> _SET TASK_
Lines holding the string "script" are the ones to copy from this listing.

> _STORED DATA_

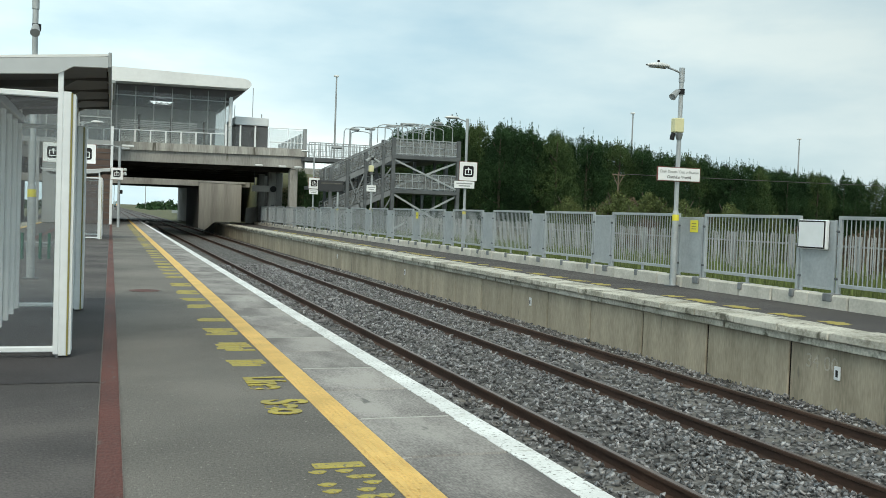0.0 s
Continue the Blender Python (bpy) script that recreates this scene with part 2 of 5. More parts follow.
LEAF_MID = material("olive_leaf", (0.090, 0.135, 0.052), (0.028, 0.050, 0.021), 0.75, grain=2.5, patch=0.45, contrast=0.70, island=0.25, gloss=0.05)
LEAF_LIGHT = material("light_leaf", (0.135, 0.165, 0.062), (0.062, 0.084, 0.034), 0.75, grain=3, patch=0.7, contrast=0.6, island=0.4, gloss=0.08)
LEAF_RUST = material("seeding_weed", (0.14, 0.10, 0.06), (0.09, 0.07, 0.045), 0.8, grain=3, patch=0.8, island=0.3)
BARK = material("bark", (0.10, 0.08, 0.06), (0.06, 0.05, 0.04), 0.9, grain=12, patch=2, stretch=(1, 1, 0.2))
# Grey tint puts a haze of reflections and dirt into the glass colour.
GLASS = pane_material("shelter_glass", (0.26, 0.27, 0.295), 0.89)
SCREEN = pane_material("parapet_glass", (0.20, 0.22, 0.23), 0.86)
# Pale tint stands in for the sky reflected in these panes.
FACADE = pane_material("facade_glass", (0.24, 0.265, 0.28), 0.78)
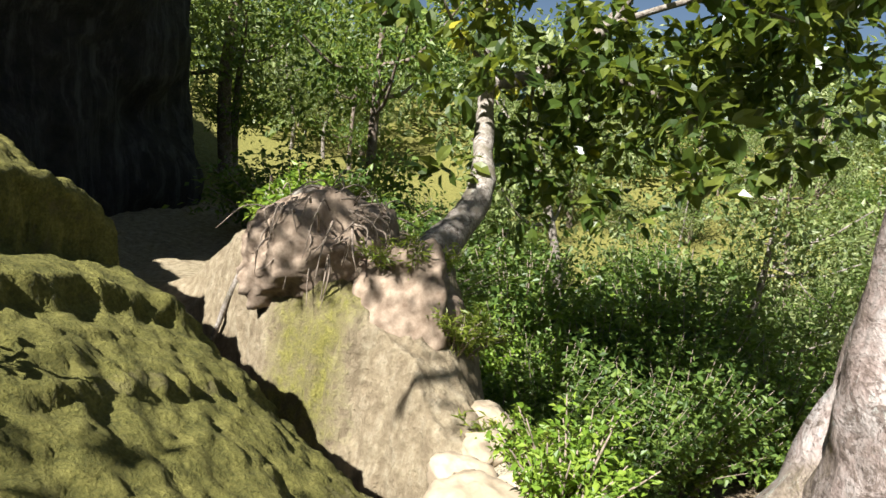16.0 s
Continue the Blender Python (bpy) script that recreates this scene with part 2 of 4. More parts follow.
TREAD_Y = [-6, 0.0, 1.35, 1.42, 1.66, 2.08, 2.14, 2.28, 2.42, 2.6, 2.93, 2.97, 3.13, 3.28, 3.64, 3.69, 3.79, 3.9, 4.46, 4.56, 5.2, 5.32, 5.88, 6.02, 6.7, 7.2, 7.6, 7.75, 8.15, 8.3, 8.6, 8.8, 9.4, 9.92, 10.03, 10.75, 10.88, 11.2, 12.9]
TREAD_Z = [-1.4, 0.0, 0.14, 0.30, 0.70, 0.74, 0.80, 1.00, 1.06, 1.11, 1.10, 1.14, 1.29, 1.33, 1.35, 1.40, 1.53, 1.56, 1.57, 1.66, 1.64, 1.73, 1.71, 1.80, 1.81, 1.79, 1.80, 1.90, 1.93, 2.0, 2.02, 2.08, 2.16, 2.27, 2.52, 2.57, 2.72, 2.74, 2.6]
FRONT_Y = [6.7, 7.4, 7.7, 8.5, 9.2, 9.5, 9.75, 10.2, 12]
FRONT_Z = [1.78, 1.72, 1.58, 1.42, 1.52, 1.7, 2.4, 2.65, 2.66]
SLOPE_Y = [-6, 0, 1.2, 2.0, 3.0, 4.0, 5.5, 6.6, 8, 9]
SLOPE_Z = [-1.4, -0.05, 0.25, 0.72, 1.1, 1.4, 1.62, 1.64, 1.6, 1.6]
EDGE_Y = [-6, 5.6, 6.2, 7.0, 7.8, 8.6, 9.6, 10.6, 11.6, 12.6, 13.7, 15.0, 17, 20, 40]
EDGE_X = [9, 6.5, 3.0, 1.55, 0.95, 0.62, 0.45, 0.5, 0.58, 0.76, 1.12, 1.9, 2.6, 4, 8]
LIP_Y = [11.0, 12.0, 12.9, 14.7, 16.1, 17.8, 21, 40]
LIP_X = [0.9, 0.55, -0.06, -1.2, -2.05, -3.0, -5.0, -16]


LEDGE_U = [-3, -1.6, -0.78, -0.74, -0.33, -0.28, 0.2, 0.25, 1.30, 1.35, 2.3, 2.35, 3.4, 3.46, 5, 9]
LEDGE_Z = [0, 0, -0.02, 0.02, -0.03, 0.05, -0.09, 0.11, -0.09, 0.11, -0.09, 0.10, -0.09, 0.10, 0, 0]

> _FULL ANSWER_
Continue the Blender Python (bpy) script that recreates this scene with part 2 of 5. More parts follow.
Continue the Blender Python (bpy) script that recreates this scene with part 2 of 4. More parts follow.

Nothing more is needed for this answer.